By European standards, America’s pioneering wineries are still in their infancy. Many of them would have a lengthier history and more prestigious heritage if not for Prohibition, as many American wineries were abandoned during this period of national abstinence. Others turned to ranching or growing other fruit crops to survive.

One such winery was Chateau Montelena, originally owned by Alfred L. Tubbs, a San Francisco businessman who in 1880 bought 275 acres to build a winery.

Designed by a French architect to replicate a French chateau, the structure looks more like an English ruin. Tubbs’ grandson eventually inherited the property. In anticipation of the repeal of Prohibition, he started ripping out fruit trees to once again plant wine grapes.

But Prohibition’s repeal did not bring demand for Montelena’s wines.
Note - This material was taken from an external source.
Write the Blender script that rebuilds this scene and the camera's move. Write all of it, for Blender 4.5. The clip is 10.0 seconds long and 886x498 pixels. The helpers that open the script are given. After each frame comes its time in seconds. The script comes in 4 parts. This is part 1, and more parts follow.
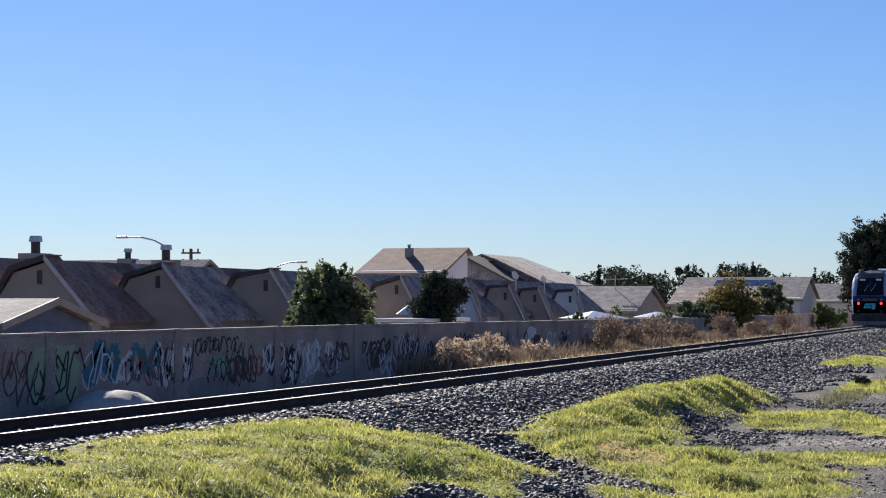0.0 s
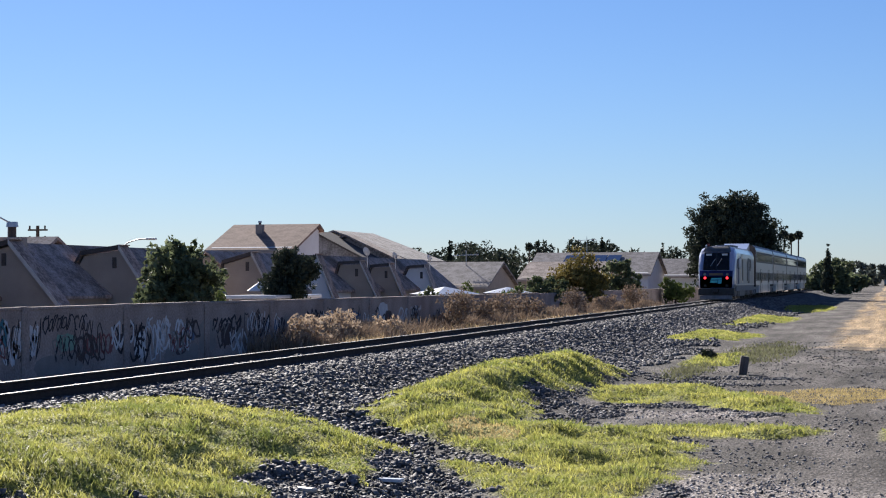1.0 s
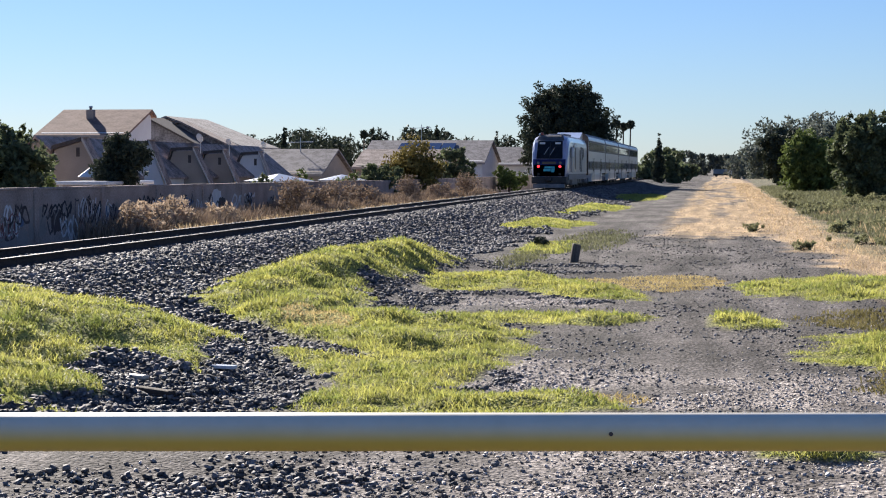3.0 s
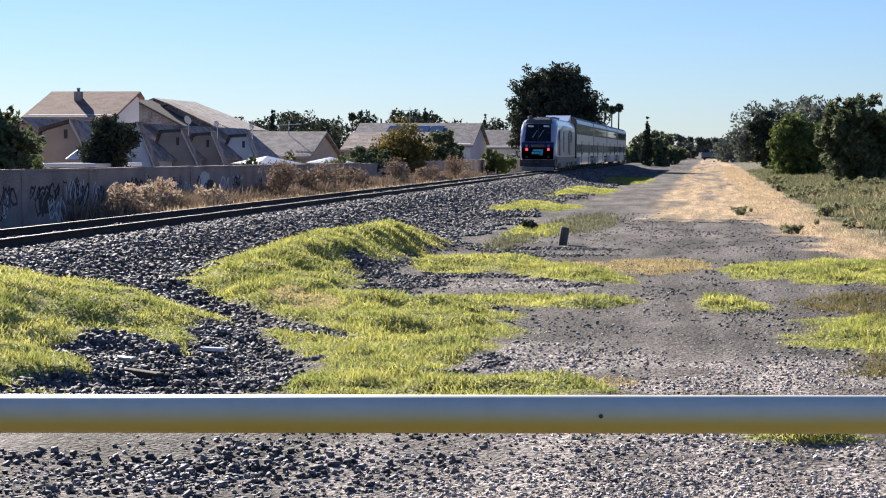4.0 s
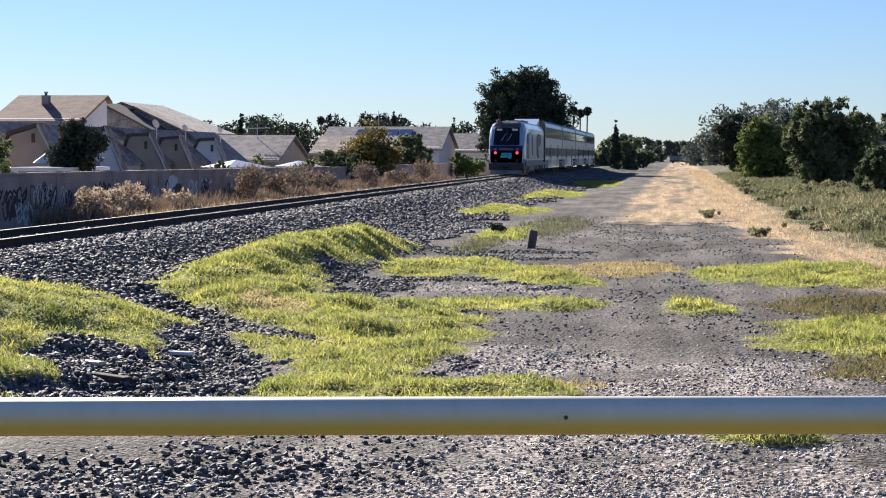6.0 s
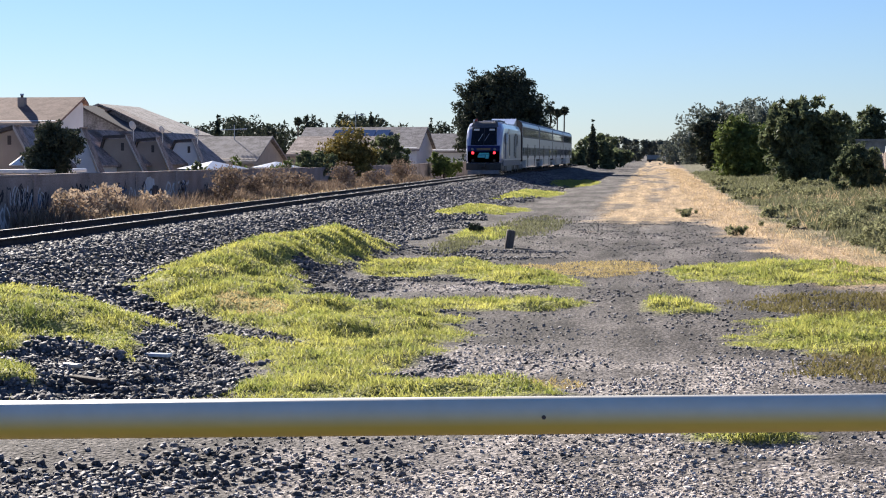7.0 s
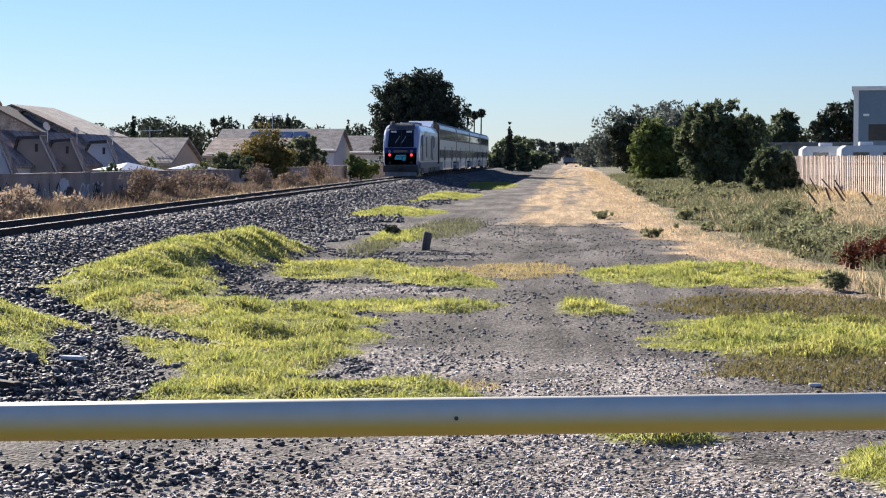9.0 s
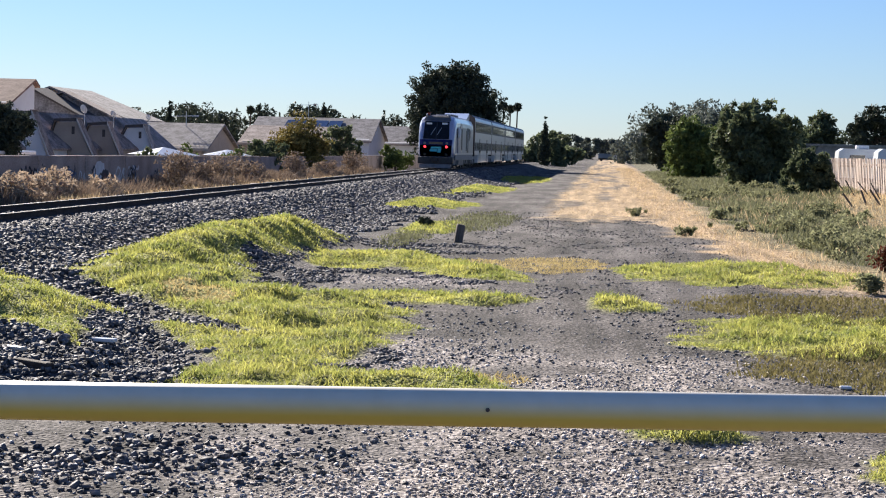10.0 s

The winery eventually went bankrupt, although the Tubbs family continued to cultivate grapes and sell them to other wineries.

The property eventually fell into the hands of a Chinese family, which built a lake, a series of teahouses and a bridge at the base of the chateau. Although a bit incongruous, Jade Lake is now a scenic picnic spot in the shadow of the imposing chateau.

The current owner, Jim Barrett, a successful corporate and real estate attorney, acquired the property in 1972. The chateau had been virtually untouched since the 1930s. Untended vines had to be pulled out and replanted.

Barrett and his partners wanted cabernet to be their flagship wine, but it takes four to six years for cabernet vines to produce quality fruit, even on premium land like Montelena.

Barrett hired Mike Grgich, now owner of Grgich Hills, to be his winemaker. To provide a more immediate revenue flow, Grgich purchased chardonnay from other growers to make wine for more immediate release. Chardonnay requires less aging and can be released for sale more quickly than red varietals.

Ironically, it was Grgich’s second vintage for Montelena, the 1973 chardonnay, that would win worldwide fame. It was selected for inclusion in the now-famous 1976 Paris wine tasting.

The movie “Bottle Shock” is a fictionalized version of this tasting, but it is not fiction that Chateau Montelena’s 1973 chardonnay was selected as the best white wine in the competition by a group of French judges, in a blind tasting against some of the best and priciest white wines that France had to offer.

It was an event that put California wine on the map.

I had the pleasure of tasting through the 2003 through 2006 vintages of Montelena cabernet at the chateau a few days ago. It is Montelena’s cabernets that today garner critical acclaim. They consistently receive rankings in the 90s from Robert Parker, the world’s foremost wine critic.

The 2004 Montelena Estate Cabernet was my favorite out of the lineup. Coincidentally, 2004 was the last vintage made under winemaker Bo Barrett, son of founder Jim Barrett, before Bo stepped up to become more involved in the overall management of the property. A young, rebellious Bo — now in his late 50s — was portrayed by actor Chris Pine in “Bottle Shock.”

Though Montelena is now better known for its cabernets, it still makes a delicious chardonnay from purchased fruit.

Montelena is sold locally at Tyson Fine Wines and Things in Golden Springs. The 2009 Calistoga Cabernet sells for $45 per bottle, and the Napa 2007 Chardonnay is $46.